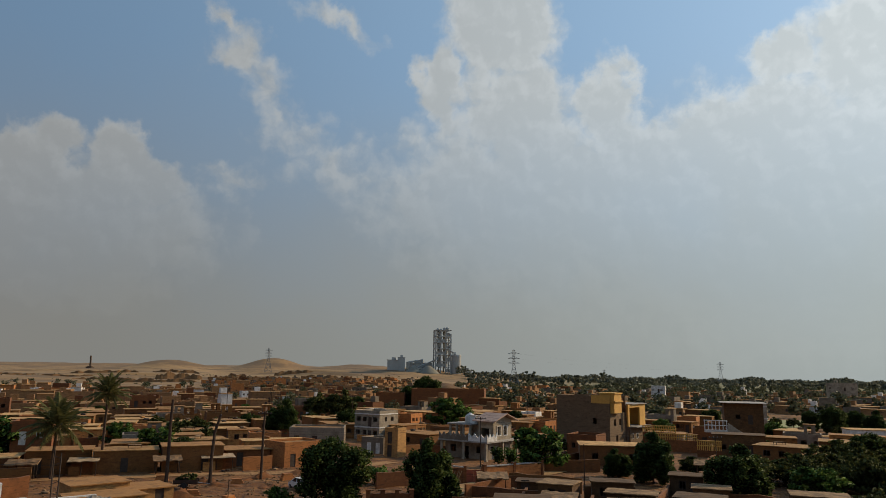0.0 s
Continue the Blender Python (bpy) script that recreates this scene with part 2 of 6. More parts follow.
def ground_material():
    mat = bpy.data.materials.new("dusty_earth")
    mat.use_nodes = True
    n = Nodes(mat.node_tree)
    where = n.add("ShaderNodeNewGeometry").outputs["Position"]
    p = n.add("ShaderNodeSeparateXYZ")
    n.link(where, p.inputs[0])
    far = n.vec("LENGTH", n.vec("MULTIPLY", where, (1, 1, 0)))
    earth = n.mix(n.ramp(n.noise(where, 0.11, 6.0, 0.65), 0.35, 0.65), (0.15, 0.052, 0.009), (0.24, 0.10, 0.022))
    earth = n.mix(n.ramp(n.noise(where, 0.9, 5.0, 0.7), 0.42, 0.7), earth, (0.075, 0.027, 0.007))
    ridge = n.noise(n.vec("MULTIPLY", where, (0.22, 0.75, 0.5)), 1.0, 7.0, 0.7)
    earth = n.mix(n.ramp(ridge, 0.50, 0.62, 0, 0.75), earth, (0.055, 0.02, 0.005))
    earth = n.mix(n.ramp(ridge, 0.36, 0.44, 0.5, 0.0), earth, (0.42, 0.22, 0.075))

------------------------

TASK: Reproduce all of the material exactly, apart from the pictures.

SOLUTION:
0.0 s
Continue the Blender Python (bpy) script that recreates this scene with part 2 of 6. More parts follow.
def ground_material():
    mat = bpy.data.materials.new("dusty_earth")
    mat.use_nodes = True
    n = Nodes(mat.node_tree)
    where = n.add("ShaderNodeNewGeometry").outputs["Position"]
    p = n.add("ShaderNodeSeparateXYZ")
    n.link(where, p.inputs[0])
    far = n.vec("LENGTH", n.vec("MULTIPLY", where, (1, 1, 0)))
    earth = n.mix(n.ramp(n.noise(where, 0.11, 6.0, 0.65), 0.35, 0.65), (0.15, 0.052, 0.009), (0.24, 0.10, 0.022))
    earth = n.mix(n.ramp(n.noise(where, 0.9, 5.0, 0.7), 0.42, 0.7), earth, (0.075, 0.027, 0.007))
    ridge = n.noise(n.vec("MULTIPLY", where, (0.22, 0.75, 0.5)), 1.0, 7.0, 0.7)
    earth = n.mix(n.ramp(ridge, 0.50, 0.62, 0, 0.75), earth, (0.055, 0.02, 0.005))
    earth = n.mix(n.ramp(ridge, 0.36, 0.44, 0.5, 0.0), earth, (0.42, 0.22, 0.075))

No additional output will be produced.